In the end, the Eagles looked as poor – if still game – as they had at Carrow Road a few weeks earlier.
But the anger here wasn’t at Leroy Fer’s late sending off – or his unfortunate concession of Palace’s equalising penalty. Nope – it was the preserve of referee Mike Dean.
While Mile Jedinak flew through the air with arms up, it was probably understandable that at Selhurst Park, Dean gave the penalty.
What wasn’t was the referee’s intolerable pomposity in giving the decision – appearing all too self-aware that the world was waiting for his lordship’s toot on whistle and flaunting finger.

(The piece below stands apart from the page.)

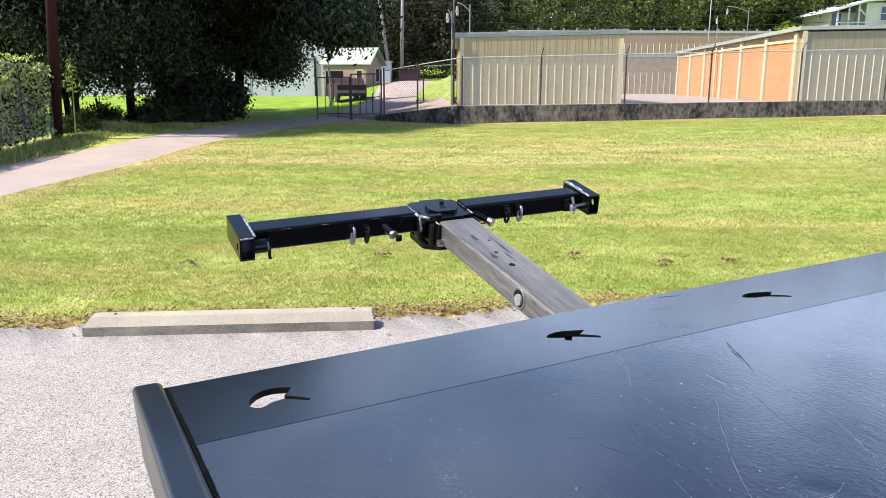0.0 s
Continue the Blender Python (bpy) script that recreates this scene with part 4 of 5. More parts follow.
# spring-loaded pins: black barrel, bright end, pull tab
pin = part("spring_pin", rod((-0.246, -0.040, -0.022), (-0.230, -0.082, -0.036), 0.0150, seg=16), BLACK, left, "spring-loaded pin")
part("pin_collar", rod((-0.2335, -0.074, -0.0335), (-0.2275, -0.090, -0.039), 0.0135, 0.0165, seg=18), CHROME, pin, "worn bright pin end")
part("pin_backing", box((-0.262, -0.0445, -0.052), (-0.222, -0.0425, 0.002), 0.001), BLACK, pin)
part("pin_tab", box((-0.218, -0.092, -0.066), (-0.196, -0.080, -0.042), 0.005), BLACK, pin)
pin = part("spring_pin", rod((0.100, -0.034, -0.012), (0.138, -0.078, -0.028), 0.012, seg=16), BLACK, right, "spring-loaded pin")
for k in range(4):
    q = k / 4
    part("spring_coil", rod((0.103 + 0.03 * q, -0.042 - 0.03 * q, -0.014 - 0.011 * q), (0.106 + 0.03 * q, -0.045 - 0.03 * q, -0.0155 - 0.011 * q), 0.0155, seg=16), BLACK, pin)
part("pin_knob", rod((0.144, -0.076, -0.032), (0.154, -0.092, -0.037), 0.0145, 0.0165, seg=18), CHROME, pin, "worn bright pin knob")
part("cable", bent([(0.112, -0.058, -0.046), (0.128, -0.074, -0.043), (0.148, -0.084, -0.036)], 0.0034, 6), RED, pin, "thin red lanyard")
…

In truth, he could even have been forgiven for that – had he actually got his biggest – and arguably easiest – decision of the afternoon right, just a few minutes earlier.
To have not dismissed Marouane Chamakh for grabbing Wes Hoolahan’s throat was either a disgraceful oversight he tried to cover up by booking both players, or the sort of huge misjudgement a professional official should concentrate on rectifying – rather than embark on ridiculous posturing.
At this point, I’m assuming journalists can’t be asked by the FA to explain their post-match comments on officials. Otherwise I’m in trouble.
I’m not even sure my idea of a fifth official watching TV replays will always help. After all, the referee could always ignore his earpiece.
We don’t know what either Chamakh’s pardon or Gary Hooper’s first-half miss at 1-0 against Fulham will mean for the rest of City’s season. But you hope they at least fuel a big fire that will burn them to safety over the first half of 2014.